# Start of Information supplied

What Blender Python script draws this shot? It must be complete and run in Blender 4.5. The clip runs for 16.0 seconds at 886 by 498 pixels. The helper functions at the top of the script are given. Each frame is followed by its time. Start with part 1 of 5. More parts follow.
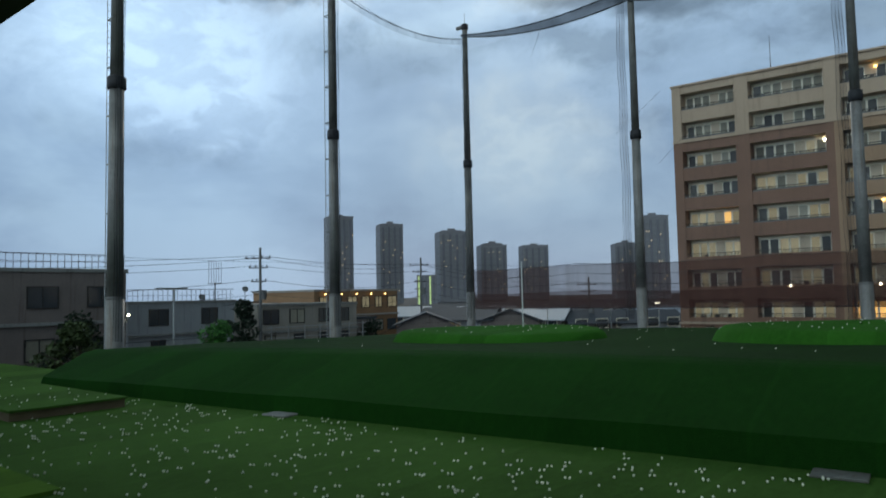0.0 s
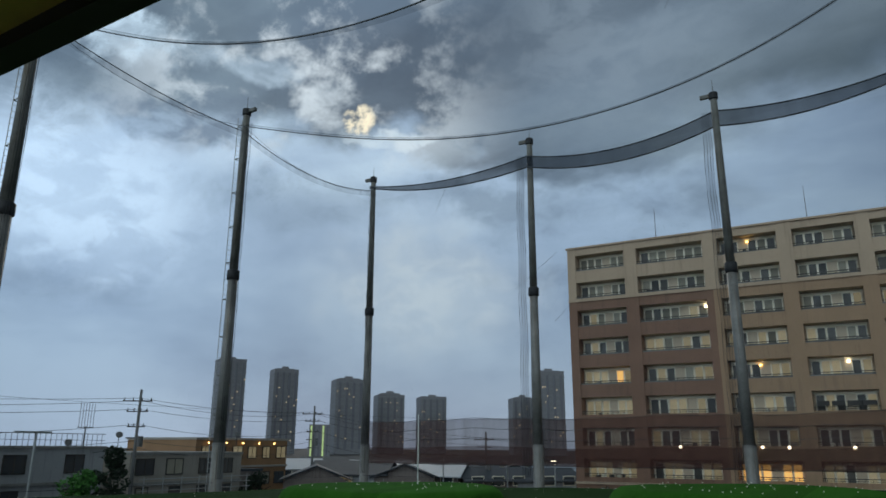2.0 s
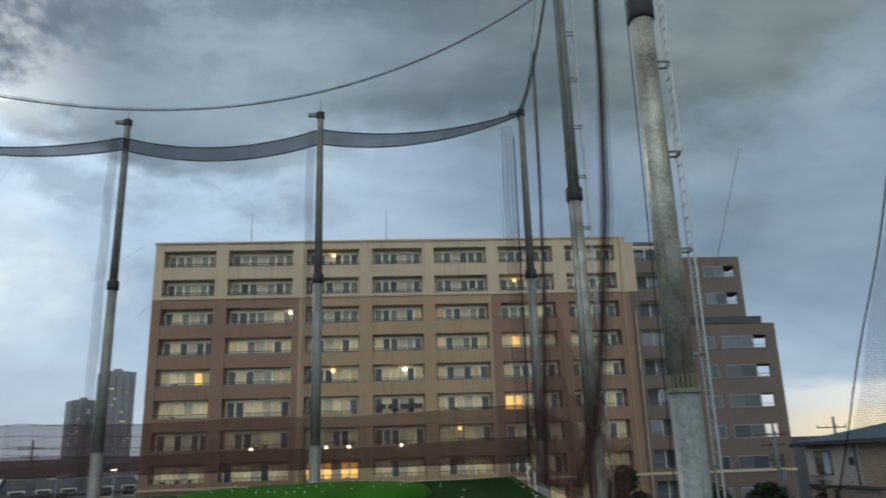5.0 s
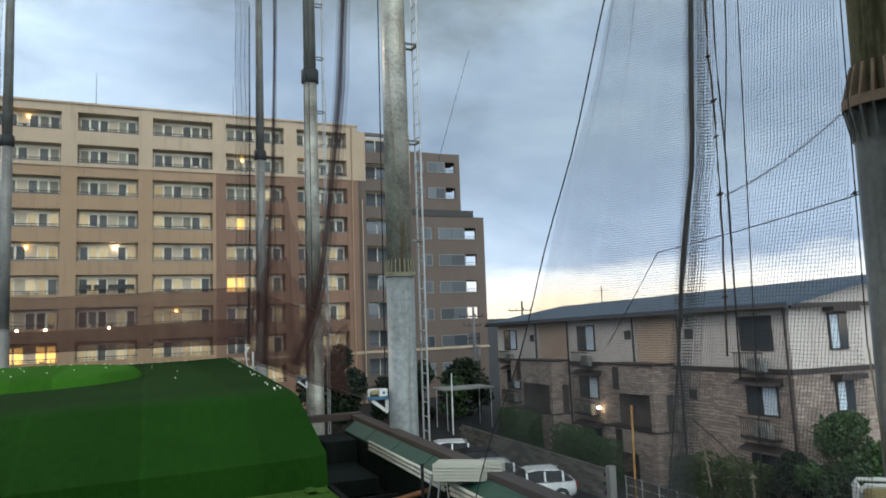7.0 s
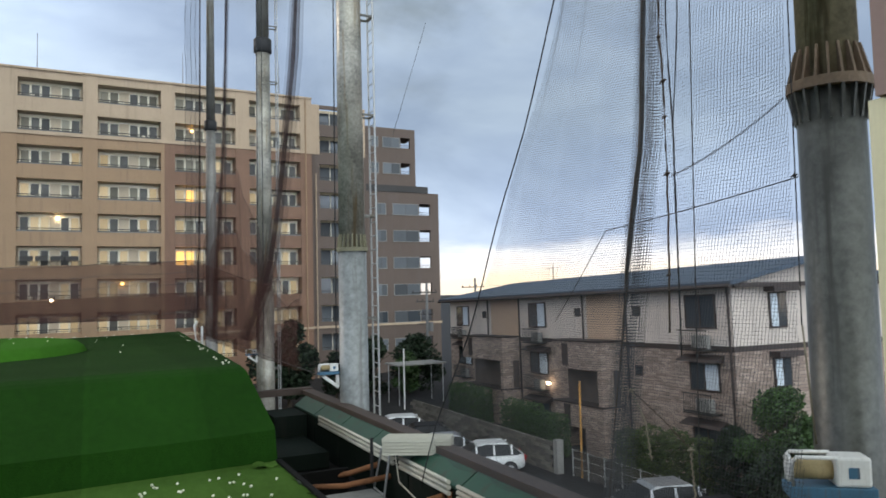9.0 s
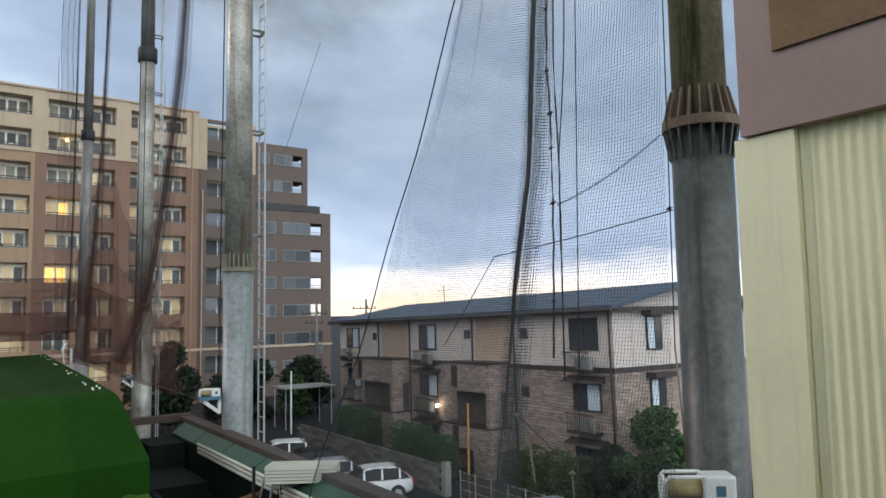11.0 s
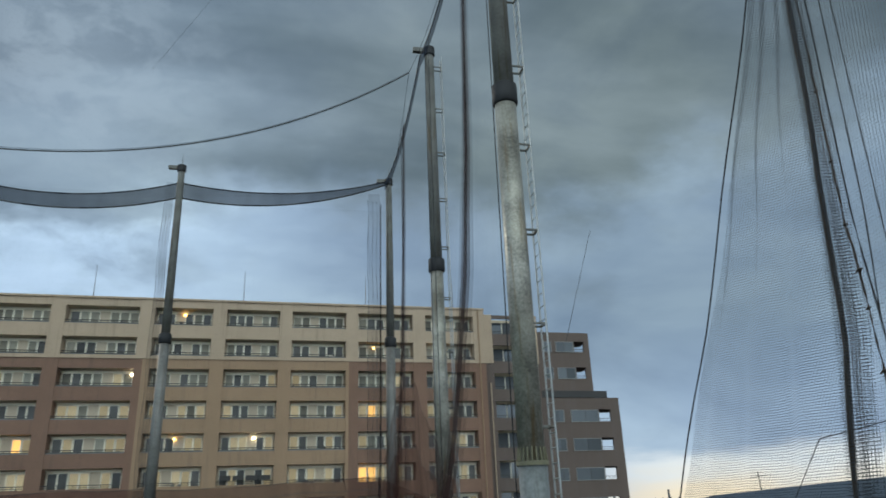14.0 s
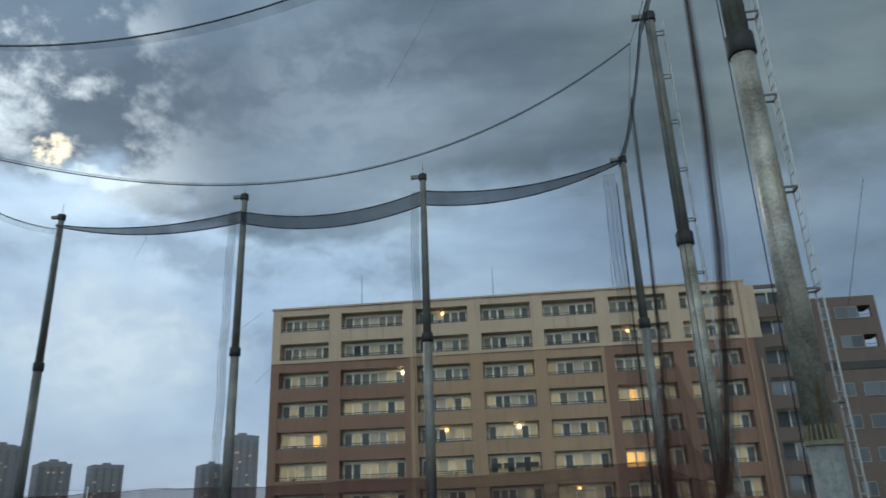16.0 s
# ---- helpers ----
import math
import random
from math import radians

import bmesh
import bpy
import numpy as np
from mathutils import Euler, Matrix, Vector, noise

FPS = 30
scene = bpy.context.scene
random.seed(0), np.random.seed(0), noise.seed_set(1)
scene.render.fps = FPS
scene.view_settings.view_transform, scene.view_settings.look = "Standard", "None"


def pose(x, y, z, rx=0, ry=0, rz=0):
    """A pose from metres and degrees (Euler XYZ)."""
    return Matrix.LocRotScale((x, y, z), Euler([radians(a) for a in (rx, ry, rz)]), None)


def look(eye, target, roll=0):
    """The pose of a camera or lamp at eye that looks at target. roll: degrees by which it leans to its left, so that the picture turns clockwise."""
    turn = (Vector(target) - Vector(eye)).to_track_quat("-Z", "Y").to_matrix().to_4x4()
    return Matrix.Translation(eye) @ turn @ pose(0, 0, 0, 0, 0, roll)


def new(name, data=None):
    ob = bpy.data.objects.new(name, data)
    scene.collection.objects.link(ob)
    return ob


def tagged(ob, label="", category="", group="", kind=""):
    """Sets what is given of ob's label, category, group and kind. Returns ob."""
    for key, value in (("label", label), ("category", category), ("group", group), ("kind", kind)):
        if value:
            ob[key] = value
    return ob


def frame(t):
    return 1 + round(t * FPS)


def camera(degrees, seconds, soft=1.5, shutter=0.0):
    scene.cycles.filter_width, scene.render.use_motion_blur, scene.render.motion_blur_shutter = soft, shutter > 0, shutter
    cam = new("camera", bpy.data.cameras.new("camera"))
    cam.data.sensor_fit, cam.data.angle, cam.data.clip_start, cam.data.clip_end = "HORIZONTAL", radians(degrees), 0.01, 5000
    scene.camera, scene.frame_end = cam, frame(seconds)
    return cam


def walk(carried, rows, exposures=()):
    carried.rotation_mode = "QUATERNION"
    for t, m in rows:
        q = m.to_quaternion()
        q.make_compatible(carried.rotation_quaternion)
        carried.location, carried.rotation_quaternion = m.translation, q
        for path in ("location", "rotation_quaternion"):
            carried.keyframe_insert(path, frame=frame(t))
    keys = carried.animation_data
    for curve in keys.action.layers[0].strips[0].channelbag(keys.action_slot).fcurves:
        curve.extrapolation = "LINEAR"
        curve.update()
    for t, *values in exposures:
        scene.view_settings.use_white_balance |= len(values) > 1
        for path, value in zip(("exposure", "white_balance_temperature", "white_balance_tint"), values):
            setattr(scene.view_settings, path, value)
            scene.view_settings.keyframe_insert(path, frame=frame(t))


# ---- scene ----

# End of Information supplied

Work instructions. Give an exact copy of the material, leaving out every picture.

In response.
What Blender Python script draws this shot? It must be complete and run in Blender 4.5. The clip runs for 16.0 seconds at 886 by 498 pixels. The helper functions at the top of the script are given. Each frame is followed by its time. Start with part 1 of 5. More parts follow.
0.0 s
2.0 s
5.0 s
7.0 s
9.0 s
11.0 s
14.0 s
16.0 s
# ---- helpers ----
import math
import random
from math import radians

import bmesh
import bpy
import numpy as np
from mathutils import Euler, Matrix, Vector, noise

FPS = 30
scene = bpy.context.scene
random.seed(0), np.random.seed(0), noise.seed_set(1)
scene.render.fps = FPS
scene.view_settings.view_transform, scene.view_settings.look = "Standard", "None"


def pose(x, y, z, rx=0, ry=0, rz=0):
    """A pose from metres and degrees (Euler XYZ)."""
    return Matrix.LocRotScale((x, y, z), Euler([radians(a) for a in (rx, ry, rz)]), None)


def look(eye, target, roll=0):
    """The pose of a camera or lamp at eye that looks at target. roll: degrees by which it leans to its left, so that the picture turns clockwise."""
    turn = (Vector(target) - Vector(eye)).to_track_quat("-Z", "Y").to_matrix().to_4x4()
    return Matrix.Translation(eye) @ turn @ pose(0, 0, 0, 0, 0, roll)


def new(name, data=None):
    ob = bpy.data.objects.new(name, data)
    scene.collection.objects.link(ob)
    return ob


def tagged(ob, label="", category="", group="", kind=""):
    """Sets what is given of ob's label, category, group and kind. Returns ob."""
    for key, value in (("label", label), ("category", category), ("group", group), ("kind", kind)):
        if value:
            ob[key] = value
    return ob


def frame(t):
    return 1 + round(t * FPS)


def camera(degrees, seconds, soft=1.5, shutter=0.0):
    scene.cycles.filter_width, scene.render.use_motion_blur, scene.render.motion_blur_shutter = soft, shutter > 0, shutter
    cam = new("camera", bpy.data.cameras.new("camera"))
    cam.data.sensor_fit, cam.data.angle, cam.data.clip_start, cam.data.clip_end = "HORIZONTAL", radians(degrees), 0.01, 5000
    scene.camera, scene.frame_end = cam, frame(seconds)
    return cam


def walk(carried, rows, exposures=()):
    carried.rotation_mode = "QUATERNION"
    for t, m in rows:
        q = m.to_quaternion()
        q.make_compatible(carried.rotation_quaternion)
        carried.location, carried.rotation_quaternion = m.translation, q
        for path in ("location", "rotation_quaternion"):
            carried.keyframe_insert(path, frame=frame(t))
    keys = carried.animation_data
    for curve in keys.action.layers[0].strips[0].channelbag(keys.action_slot).fcurves:
        curve.extrapolation = "LINEAR"
        curve.update()
    for t, *values in exposures:
        scene.view_settings.use_white_balance |= len(values) > 1
        for path, value in zip(("exposure", "white_balance_temperature", "white_balance_tint"), values):
            setattr(scene.view_settings, path, value)
            scene.view_settings.keyframe_insert(path, frame=frame(t))


# ---- scene ----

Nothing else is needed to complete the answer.